The bus met us at Wright’s home and took us to downtown Oak Park for an excellent lunch, included in the tour cost.

The Robie House

Brick fireplace in a room with leaded light windows
Sitting room area and central fireplace, Robie House

After lunch we drove back into the city and south to Hyde Park. There we visited the Robie House, seeing how Wright’s style had evolved and been consolidated by this point. The house is described on the Trust’s website as:

‘the consummate expression of his Prairie style. The house is conceived as an integral whole—site and structure, interior and exterior, furniture, ornament and architecture, each element is connected. Unrelentingly horizontal in its elevation and a dynamic configuration of sliding planes in its plan, the Robie House is the most innovative and forward thinking of all Wright’s Prairie houses.’

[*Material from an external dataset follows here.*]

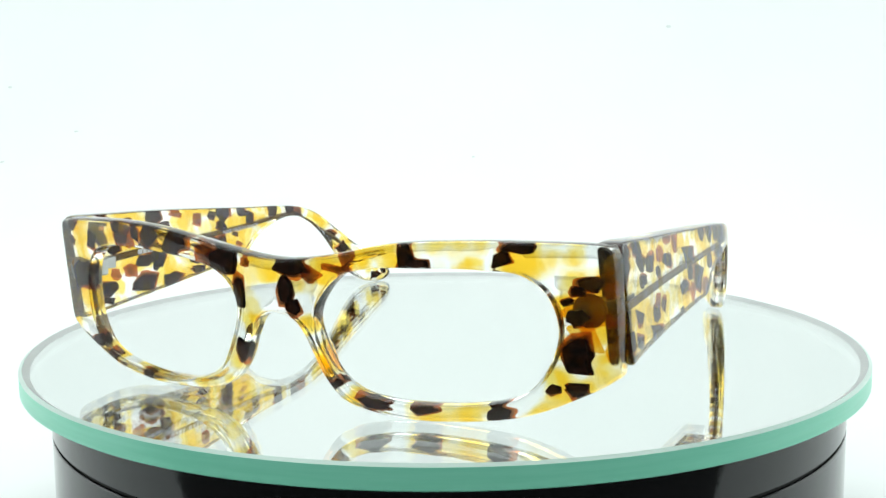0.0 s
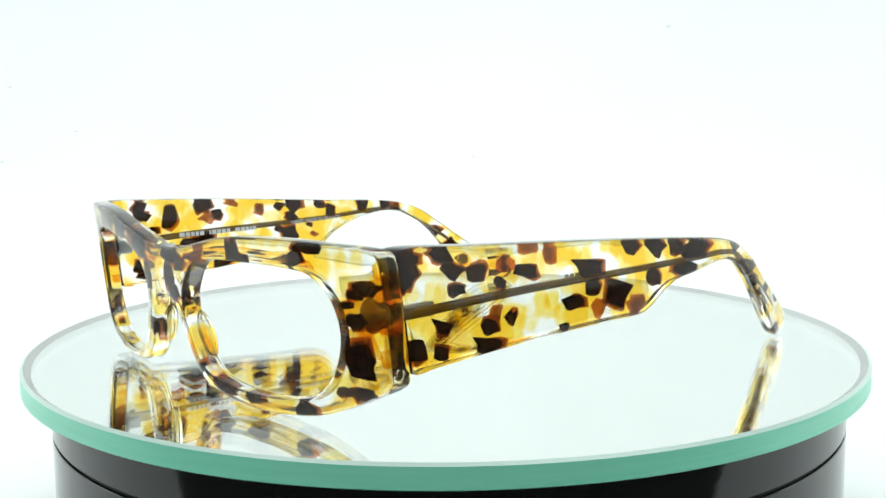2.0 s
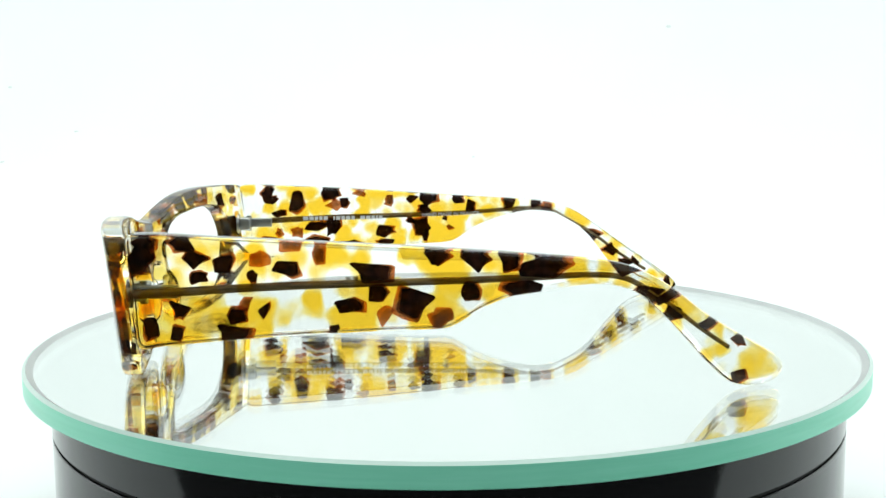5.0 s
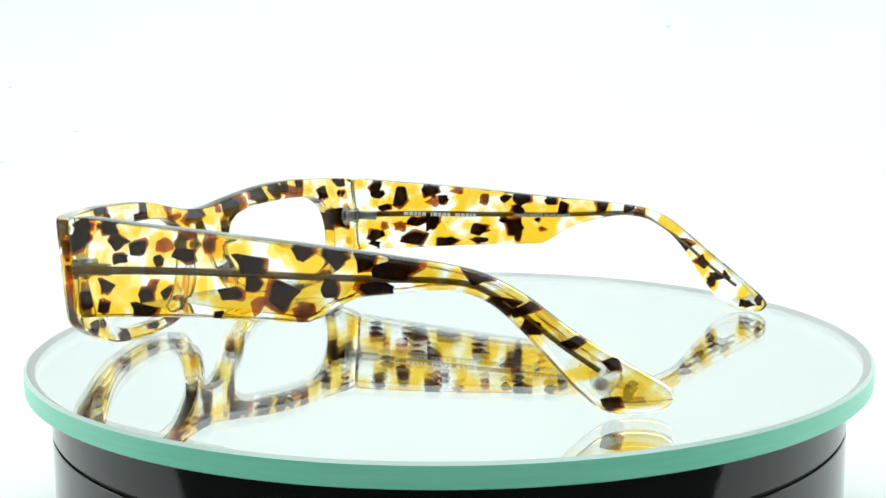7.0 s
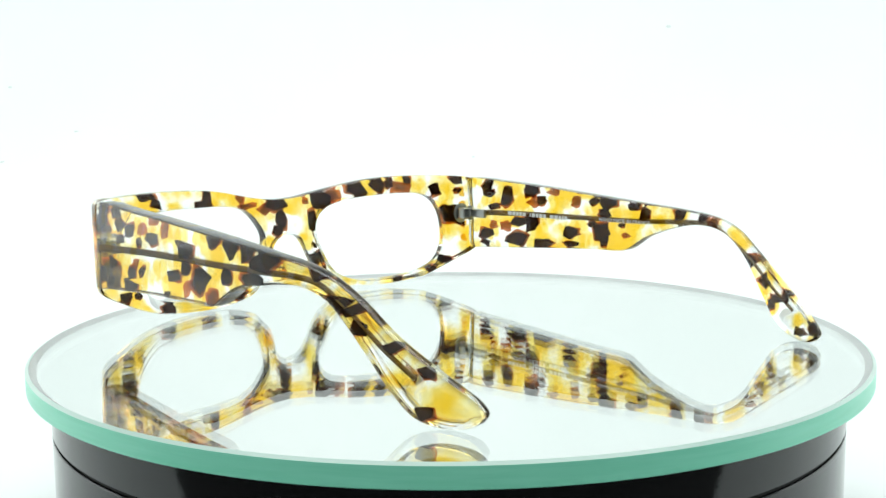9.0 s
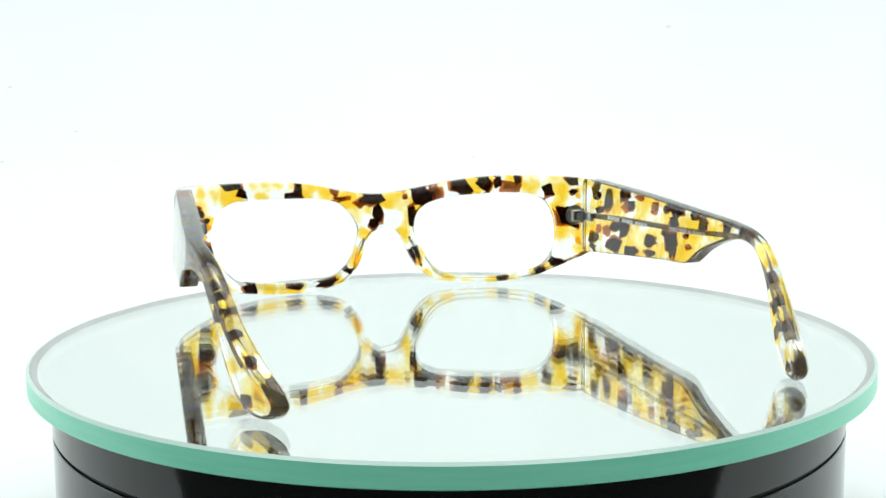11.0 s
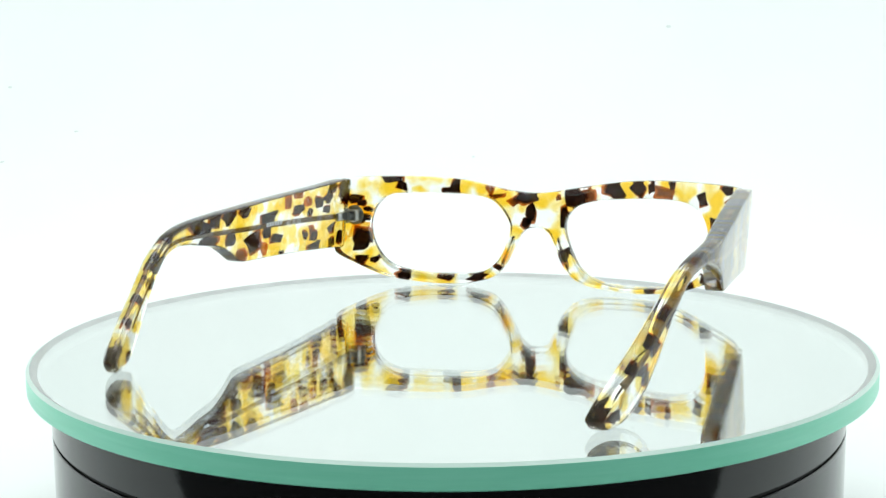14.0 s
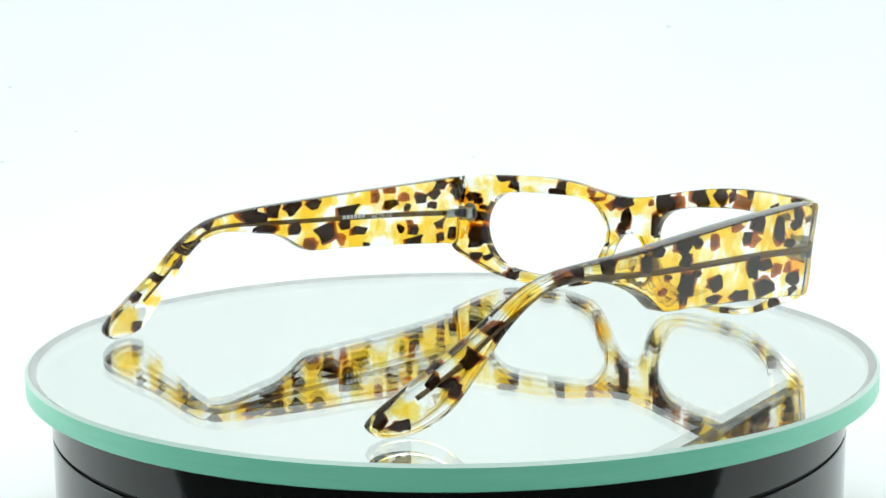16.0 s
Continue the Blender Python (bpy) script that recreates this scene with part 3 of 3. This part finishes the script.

The open-plan ground floor amazed me with its simplicity, yet the more you look the more details you notice. Light fittings again incorporating squares and circles, beautiful leaded light windows, a sunken fireplace in the centre of the space.

From the Trust’s website again:

‘In his design of the Robie House, Wright achieves a dynamic balance between transparency and enclosure, blurring the boundaries between interior space and the world of nature beyond.’

What a perfect place to end our tour! Except this wasn’t quite the end, as we were driven back to the Rookery where we all toasted Frank Lloyd Wright with a glass of prosecco! I was definitely in a Happy Place Happy Space.